YOUR OBJECTIVE:
Quote every line below exactly and skip any picture.

DATA BLOCK:

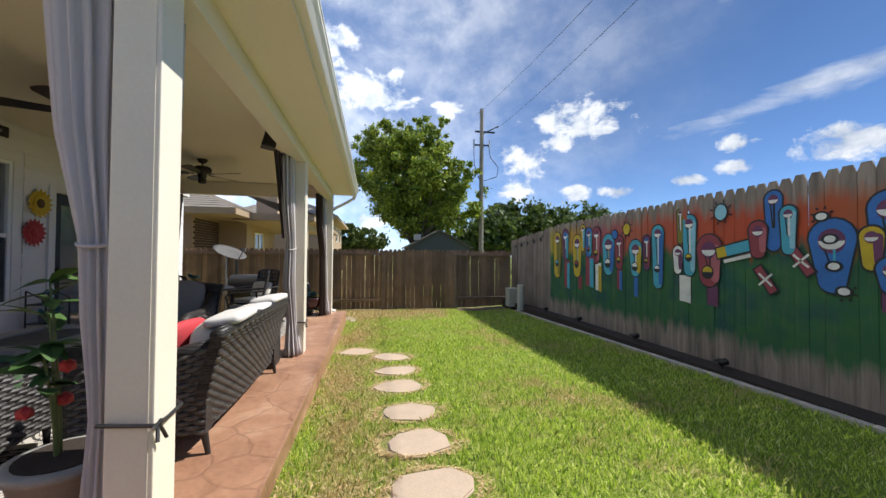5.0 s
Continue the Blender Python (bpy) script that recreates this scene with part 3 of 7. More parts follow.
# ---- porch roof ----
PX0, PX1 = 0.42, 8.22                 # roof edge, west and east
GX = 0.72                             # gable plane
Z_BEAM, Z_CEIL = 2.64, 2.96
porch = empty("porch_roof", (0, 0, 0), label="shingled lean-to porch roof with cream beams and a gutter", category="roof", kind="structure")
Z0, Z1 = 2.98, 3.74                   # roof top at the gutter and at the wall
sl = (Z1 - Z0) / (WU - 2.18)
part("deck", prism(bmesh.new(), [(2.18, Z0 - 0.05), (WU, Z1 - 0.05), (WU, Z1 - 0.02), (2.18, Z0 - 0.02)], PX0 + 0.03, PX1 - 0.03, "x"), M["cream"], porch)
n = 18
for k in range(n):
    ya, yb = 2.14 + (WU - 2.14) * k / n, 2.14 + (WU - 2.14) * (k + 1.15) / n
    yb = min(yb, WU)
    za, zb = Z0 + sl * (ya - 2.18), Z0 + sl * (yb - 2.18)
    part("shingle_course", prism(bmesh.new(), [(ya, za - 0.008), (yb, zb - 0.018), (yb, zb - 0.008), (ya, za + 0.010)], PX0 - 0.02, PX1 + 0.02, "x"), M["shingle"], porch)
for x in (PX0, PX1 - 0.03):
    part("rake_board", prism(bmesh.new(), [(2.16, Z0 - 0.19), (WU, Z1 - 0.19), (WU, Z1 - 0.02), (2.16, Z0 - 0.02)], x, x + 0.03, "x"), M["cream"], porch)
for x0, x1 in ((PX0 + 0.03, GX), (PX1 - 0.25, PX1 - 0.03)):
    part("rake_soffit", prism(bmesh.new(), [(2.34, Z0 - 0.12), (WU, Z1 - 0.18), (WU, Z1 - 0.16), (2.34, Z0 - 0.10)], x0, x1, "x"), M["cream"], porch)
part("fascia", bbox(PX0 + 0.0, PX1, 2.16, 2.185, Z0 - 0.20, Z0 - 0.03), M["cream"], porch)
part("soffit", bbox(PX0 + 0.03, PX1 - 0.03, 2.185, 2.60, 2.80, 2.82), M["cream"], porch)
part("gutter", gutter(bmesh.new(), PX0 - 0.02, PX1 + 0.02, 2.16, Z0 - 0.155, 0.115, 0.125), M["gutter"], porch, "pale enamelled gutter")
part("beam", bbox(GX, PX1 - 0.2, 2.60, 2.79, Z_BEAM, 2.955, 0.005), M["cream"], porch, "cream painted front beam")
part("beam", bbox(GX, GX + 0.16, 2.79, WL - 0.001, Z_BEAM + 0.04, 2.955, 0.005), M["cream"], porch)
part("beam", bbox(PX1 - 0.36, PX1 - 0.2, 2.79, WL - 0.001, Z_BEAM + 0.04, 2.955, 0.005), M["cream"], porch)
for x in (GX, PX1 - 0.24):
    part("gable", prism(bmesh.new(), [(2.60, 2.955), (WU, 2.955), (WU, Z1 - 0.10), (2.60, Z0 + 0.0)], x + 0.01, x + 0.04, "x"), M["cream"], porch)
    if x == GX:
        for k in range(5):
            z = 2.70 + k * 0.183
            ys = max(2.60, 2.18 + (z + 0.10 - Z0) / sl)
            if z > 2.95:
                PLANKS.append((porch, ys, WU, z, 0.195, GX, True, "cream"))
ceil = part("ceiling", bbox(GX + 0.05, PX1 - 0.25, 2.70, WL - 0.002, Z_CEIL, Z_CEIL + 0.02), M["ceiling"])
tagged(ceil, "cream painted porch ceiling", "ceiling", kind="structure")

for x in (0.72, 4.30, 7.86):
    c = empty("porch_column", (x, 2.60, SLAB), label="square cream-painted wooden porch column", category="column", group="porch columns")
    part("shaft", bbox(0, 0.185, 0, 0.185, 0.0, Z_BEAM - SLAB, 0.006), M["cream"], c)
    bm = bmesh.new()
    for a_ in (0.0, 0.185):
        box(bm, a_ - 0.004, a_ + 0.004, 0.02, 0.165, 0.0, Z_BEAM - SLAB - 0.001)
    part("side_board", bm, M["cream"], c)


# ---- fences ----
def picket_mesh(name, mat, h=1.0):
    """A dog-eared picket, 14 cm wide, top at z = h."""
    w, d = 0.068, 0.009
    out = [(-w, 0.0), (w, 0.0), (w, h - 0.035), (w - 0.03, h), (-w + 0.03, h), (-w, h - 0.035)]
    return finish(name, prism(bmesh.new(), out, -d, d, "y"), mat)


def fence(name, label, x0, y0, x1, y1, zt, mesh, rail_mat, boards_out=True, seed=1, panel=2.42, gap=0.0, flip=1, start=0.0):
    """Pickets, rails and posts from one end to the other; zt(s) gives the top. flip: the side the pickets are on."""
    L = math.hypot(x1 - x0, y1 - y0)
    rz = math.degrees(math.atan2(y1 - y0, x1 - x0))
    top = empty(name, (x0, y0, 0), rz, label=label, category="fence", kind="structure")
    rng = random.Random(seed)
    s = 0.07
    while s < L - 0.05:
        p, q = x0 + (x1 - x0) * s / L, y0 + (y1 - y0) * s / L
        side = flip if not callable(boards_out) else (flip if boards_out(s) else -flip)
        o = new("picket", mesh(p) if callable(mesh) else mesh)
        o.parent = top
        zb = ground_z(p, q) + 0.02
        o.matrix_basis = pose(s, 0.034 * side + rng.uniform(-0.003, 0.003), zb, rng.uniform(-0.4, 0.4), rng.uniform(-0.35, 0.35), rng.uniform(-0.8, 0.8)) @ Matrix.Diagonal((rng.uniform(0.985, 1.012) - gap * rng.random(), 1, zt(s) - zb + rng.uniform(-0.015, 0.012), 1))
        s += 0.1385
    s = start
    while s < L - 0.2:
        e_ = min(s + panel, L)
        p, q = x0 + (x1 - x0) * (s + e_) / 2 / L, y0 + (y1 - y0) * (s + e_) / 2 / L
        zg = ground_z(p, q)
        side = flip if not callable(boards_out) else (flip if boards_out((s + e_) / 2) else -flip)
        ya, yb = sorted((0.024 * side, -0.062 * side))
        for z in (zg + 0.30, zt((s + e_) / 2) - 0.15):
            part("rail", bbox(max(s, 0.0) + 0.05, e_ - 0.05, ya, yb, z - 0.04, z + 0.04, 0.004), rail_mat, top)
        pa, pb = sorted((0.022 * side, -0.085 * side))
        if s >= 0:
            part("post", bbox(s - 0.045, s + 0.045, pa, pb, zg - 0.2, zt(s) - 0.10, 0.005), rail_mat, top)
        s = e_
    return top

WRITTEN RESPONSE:
5.0 s
Continue the Blender Python (bpy) script that recreates this scene with part 3 of 7. More parts follow.
# ---- porch roof ----
PX0, PX1 = 0.42, 8.22                 # roof edge, west and east
GX = 0.72                             # gable plane
Z_BEAM, Z_CEIL = 2.64, 2.96
porch = empty("porch_roof", (0, 0, 0), label="shingled lean-to porch roof with cream beams and a gutter", category="roof", kind="structure")
Z0, Z1 = 2.98, 3.74                   # roof top at the gutter and at the wall
sl = (Z1 - Z0) / (WU - 2.18)
part("deck", prism(bmesh.new(), [(2.18, Z0 - 0.05), (WU, Z1 - 0.05), (WU, Z1 - 0.02), (2.18, Z0 - 0.02)], PX0 + 0.03, PX1 - 0.03, "x"), M["cream"], porch)
n = 18
for k in range(n):
    ya, yb = 2.14 + (WU - 2.14) * k / n, 2.14 + (WU - 2.14) * (k + 1.15) / n
    yb = min(yb, WU)
    za, zb = Z0 + sl * (ya - 2.18), Z0 + sl * (yb - 2.18)
    part("shingle_course", prism(bmesh.new(), [(ya, za - 0.008), (yb, zb - 0.018), (yb, zb - 0.008), (ya, za + 0.010)], PX0 - 0.02, PX1 + 0.02, "x"), M["shingle"], porch)
for x in (PX0, PX1 - 0.03):
    part("rake_board", prism(bmesh.new(), [(2.16, Z0 - 0.19), (WU, Z1 - 0.19), (WU, Z1 - 0.02), (2.16, Z0 - 0.02)], x, x + 0.03, "x"), M["cream"], porch)
for x0, x1 in ((PX0 + 0.03, GX), (PX1 - 0.25, PX1 - 0.03)):
    part("rake_soffit", prism(bmesh.new(), [(2.34, Z0 - 0.12), (WU, Z1 - 0.18), (WU, Z1 - 0.16), (2.34, Z0 - 0.10)], x0, x1, "x"), M["cream"], porch)
part("fascia", bbox(PX0 + 0.0, PX1, 2.16, 2.185, Z0 - 0.20, Z0 - 0.03), M["cream"], porch)
part("soffit", bbox(PX0 + 0.03, PX1 - 0.03, 2.185, 2.60, 2.80, 2.82), M["cream"], porch)
part("gutter", gutter(bmesh.new(), PX0 - 0.02, PX1 + 0.02, 2.16, Z0 - 0.155, 0.115, 0.125), M["gutter"], porch, "pale enamelled gutter")
part("beam", bbox(GX, PX1 - 0.2, 2.60, 2.79, Z_BEAM, 2.955, 0.005), M["cream"], porch, "cream painted front beam")
part("beam", bbox(GX, GX + 0.16, 2.79, WL - 0.001, Z_BEAM + 0.04, 2.955, 0.005), M["cream"], porch)
part("beam", bbox(PX1 - 0.36, PX1 - 0.2, 2.79, WL - 0.001, Z_BEAM + 0.04, 2.955, 0.005), M["cream"], porch)
for x in (GX, PX1 - 0.24):
    part("gable", prism(bmesh.new(), [(2.60, 2.955), (WU, 2.955), (WU, Z1 - 0.10), (2.60, Z0 + 0.0)], x + 0.01, x + 0.04, "x"), M["cream"], porch)
    if x == GX:
        for k in range(5):
            z = 2.70 + k * 0.183
            ys = max(2.60, 2.18 + (z + 0.10 - Z0) / sl)
            if z > 2.95:
                PLANKS.append((porch, ys, WU, z, 0.195, GX, True, "cream"))
ceil = part("ceiling", bbox(GX + 0.05, PX1 - 0.25, 2.70, WL - 0.002, Z_CEIL, Z_CEIL + 0.02), M["ceiling"])
tagged(ceil, "cream painted porch ceiling", "ceiling", kind="structure")

for x in (0.72, 4.30, 7.86):
    c = empty("porch_column", (x, 2.60, SLAB), label="square cream-painted wooden porch column", category="column", group="porch columns")
    part("shaft", bbox(0, 0.185, 0, 0.185, 0.0, Z_BEAM - SLAB, 0.006), M["cream"], c)
    bm = bmesh.new()
    for a_ in (0.0, 0.185):
        box(bm, a_ - 0.004, a_ + 0.004, 0.02, 0.165, 0.0, Z_BEAM - SLAB - 0.001)
    part("side_board", bm, M["cream"], c)


# ---- fences ----
def picket_mesh(name, mat, h=1.0):
    """A dog-eared picket, 14 cm wide, top at z = h."""
    w, d = 0.068, 0.009
    out = [(-w, 0.0), (w, 0.0), (w, h - 0.035), (w - 0.03, h), (-w + 0.03, h), (-w, h - 0.035)]
    return finish(name, prism(bmesh.new(), out, -d, d, "y"), mat)


def fence(name, label, x0, y0, x1, y1, zt, mesh, rail_mat, boards_out=True, seed=1, panel=2.42, gap=0.0, flip=1, start=0.0):
    """Pickets, rails and posts from one end to the other; zt(s) gives the top. flip: the side the pickets are on."""
    L = math.hypot(x1 - x0, y1 - y0)
    rz = math.degrees(math.atan2(y1 - y0, x1 - x0))
    top = empty(name, (x0, y0, 0), rz, label=label, category="fence", kind="structure")
    rng = random.Random(seed)
    s = 0.07
    while s < L - 0.05:
        p, q = x0 + (x1 - x0) * s / L, y0 + (y1 - y0) * s / L
        side = flip if not callable(boards_out) else (flip if boards_out(s) else -flip)
        o = new("picket", mesh(p) if callable(mesh) else mesh)
        o.parent = top
        zb = ground_z(p, q) + 0.02
        o.matrix_basis = pose(s, 0.034 * side + rng.uniform(-0.003, 0.003), zb, rng.uniform(-0.4, 0.4), rng.uniform(-0.35, 0.35), rng.uniform(-0.8, 0.8)) @ Matrix.Diagonal((rng.uniform(0.985, 1.012) - gap * rng.random(), 1, zt(s) - zb + rng.uniform(-0.015, 0.012), 1))
        s += 0.1385
    s = start
    while s < L - 0.2:
        e_ = min(s + panel, L)
        p, q = x0 + (x1 - x0) * (s + e_) / 2 / L, y0 + (y1 - y0) * (s + e_) / 2 / L
        zg = ground_z(p, q)
        side = flip if not callable(boards_out) else (flip if boards_out((s + e_) / 2) else -flip)
        ya, yb = sorted((0.024 * side, -0.062 * side))
        for z in (zg + 0.30, zt((s + e_) / 2) - 0.15):
            part("rail", bbox(max(s, 0.0) + 0.05, e_ - 0.05, ya, yb, z - 0.04, z + 0.04, 0.004), rail_mat, top)
        pa, pb = sorted((0.022 * side, -0.085 * side))
        if s >= 0:
            part("post", bbox(s - 0.045, s + 0.045, pa, pb, zg - 0.2, zt(s) - 0.10, 0.005), rail_mat, top)
        s = e_
    return top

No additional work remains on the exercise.